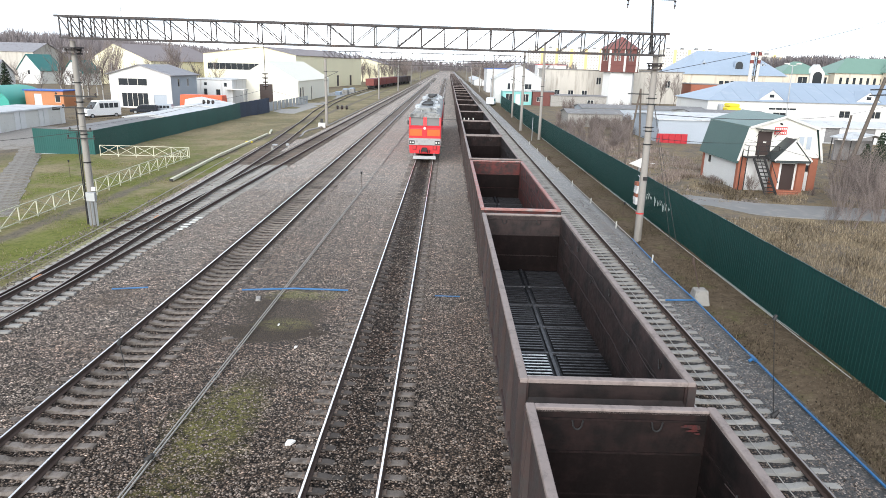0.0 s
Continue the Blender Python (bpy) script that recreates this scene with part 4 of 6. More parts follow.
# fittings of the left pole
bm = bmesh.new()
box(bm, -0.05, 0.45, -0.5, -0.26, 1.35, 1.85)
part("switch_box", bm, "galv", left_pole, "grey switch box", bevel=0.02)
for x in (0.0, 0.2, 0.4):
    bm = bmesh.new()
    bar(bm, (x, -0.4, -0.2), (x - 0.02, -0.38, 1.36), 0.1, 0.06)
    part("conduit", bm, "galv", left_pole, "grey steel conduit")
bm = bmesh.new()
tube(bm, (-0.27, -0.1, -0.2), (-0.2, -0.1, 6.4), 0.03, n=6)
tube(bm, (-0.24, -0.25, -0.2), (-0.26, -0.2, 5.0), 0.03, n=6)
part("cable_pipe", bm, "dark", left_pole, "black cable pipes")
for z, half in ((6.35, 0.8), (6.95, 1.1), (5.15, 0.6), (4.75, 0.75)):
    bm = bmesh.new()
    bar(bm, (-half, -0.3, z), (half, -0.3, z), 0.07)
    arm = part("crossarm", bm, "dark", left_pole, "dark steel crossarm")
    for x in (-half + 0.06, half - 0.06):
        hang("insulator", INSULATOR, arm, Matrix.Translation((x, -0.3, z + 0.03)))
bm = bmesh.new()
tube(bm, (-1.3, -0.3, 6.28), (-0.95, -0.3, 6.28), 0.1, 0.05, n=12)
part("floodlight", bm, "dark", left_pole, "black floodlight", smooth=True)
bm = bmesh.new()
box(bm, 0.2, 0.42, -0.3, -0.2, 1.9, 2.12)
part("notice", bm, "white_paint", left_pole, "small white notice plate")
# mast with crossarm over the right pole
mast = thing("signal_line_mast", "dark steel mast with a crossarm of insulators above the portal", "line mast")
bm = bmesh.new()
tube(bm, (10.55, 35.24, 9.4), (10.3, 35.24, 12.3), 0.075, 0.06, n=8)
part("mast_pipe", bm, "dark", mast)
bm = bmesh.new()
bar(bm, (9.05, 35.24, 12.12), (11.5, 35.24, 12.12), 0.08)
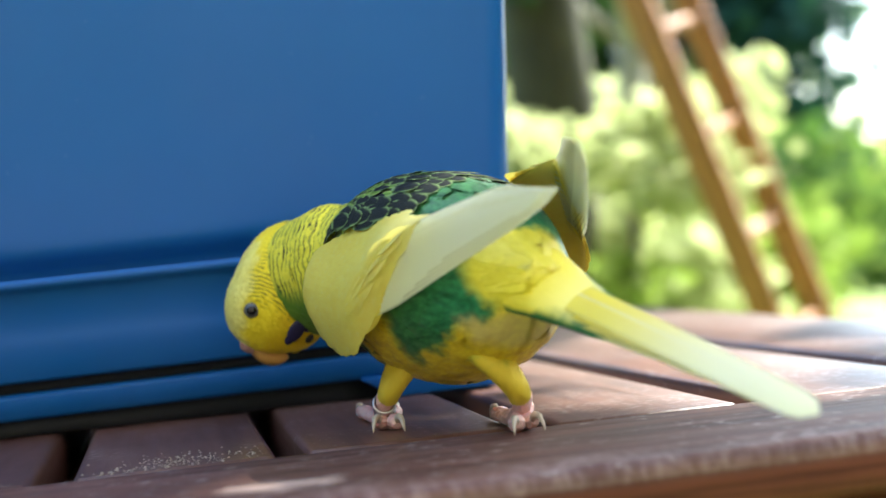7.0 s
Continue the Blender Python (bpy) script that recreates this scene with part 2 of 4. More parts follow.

- - - -

Set down the lines of the records above exactly, apart from the pictures.

0.0 s
Continue the Blender Python (bpy) script that recreates this scene with part 4 of 6. More parts follow.
# fittings of the left pole
bm = bmesh.new()
box(bm, -0.05, 0.45, -0.5, -0.26, 1.35, 1.85)
part("switch_box", bm, "galv", left_pole, "grey switch box", bevel=0.02)
for x in (0.0, 0.2, 0.4):
    bm = bmesh.new()
    bar(bm, (x, -0.4, -0.2), (x - 0.02, -0.38, 1.36), 0.1, 0.06)
    part("conduit", bm, "galv", left_pole, "grey steel conduit")
bm = bmesh.new()
tube(bm, (-0.27, -0.1, -0.2), (-0.2, -0.1, 6.4), 0.03, n=6)
tube(bm, (-0.24, -0.25, -0.2), (-0.26, -0.2, 5.0), 0.03, n=6)
part("cable_pipe", bm, "dark", left_pole, "black cable pipes")
for z, half in ((6.35, 0.8), (6.95, 1.1), (5.15, 0.6), (4.75, 0.75)):
    bm = bmesh.new()
    bar(bm, (-half, -0.3, z), (half, -0.3, z), 0.07)
    arm = part("crossarm", bm, "dark", left_pole, "dark steel crossarm")
    for x in (-half + 0.06, half - 0.06):
        hang("insulator", INSULATOR, arm, Matrix.Translation((x, -0.3, z + 0.03)))
bm = bmesh.new()
tube(bm, (-1.3, -0.3, 6.28), (-0.95, -0.3, 6.28), 0.1, 0.05, n=12)
part("floodlight", bm, "dark", left_pole, "black floodlight", smooth=True)
bm = bmesh.new()
box(bm, 0.2, 0.42, -0.3, -0.2, 1.9, 2.12)
part("notice", bm, "white_paint", left_pole, "small white notice plate")
# mast with crossarm over the right pole
mast = thing("signal_line_mast", "dark steel mast with a crossarm of insulators above the portal", "line mast")
bm = bmesh.new()
tube(bm, (10.55, 35.24, 9.4), (10.3, 35.24, 12.3), 0.075, 0.06, n=8)
part("mast_pipe", bm, "dark", mast)
bm = bmesh.new()
bar(bm, (9.05, 35.24, 12.12), (11.5, 35.24, 12.12), 0.08)
7.0 s
Continue the Blender Python (bpy) script that recreates this scene with part 2 of 4. More parts follow.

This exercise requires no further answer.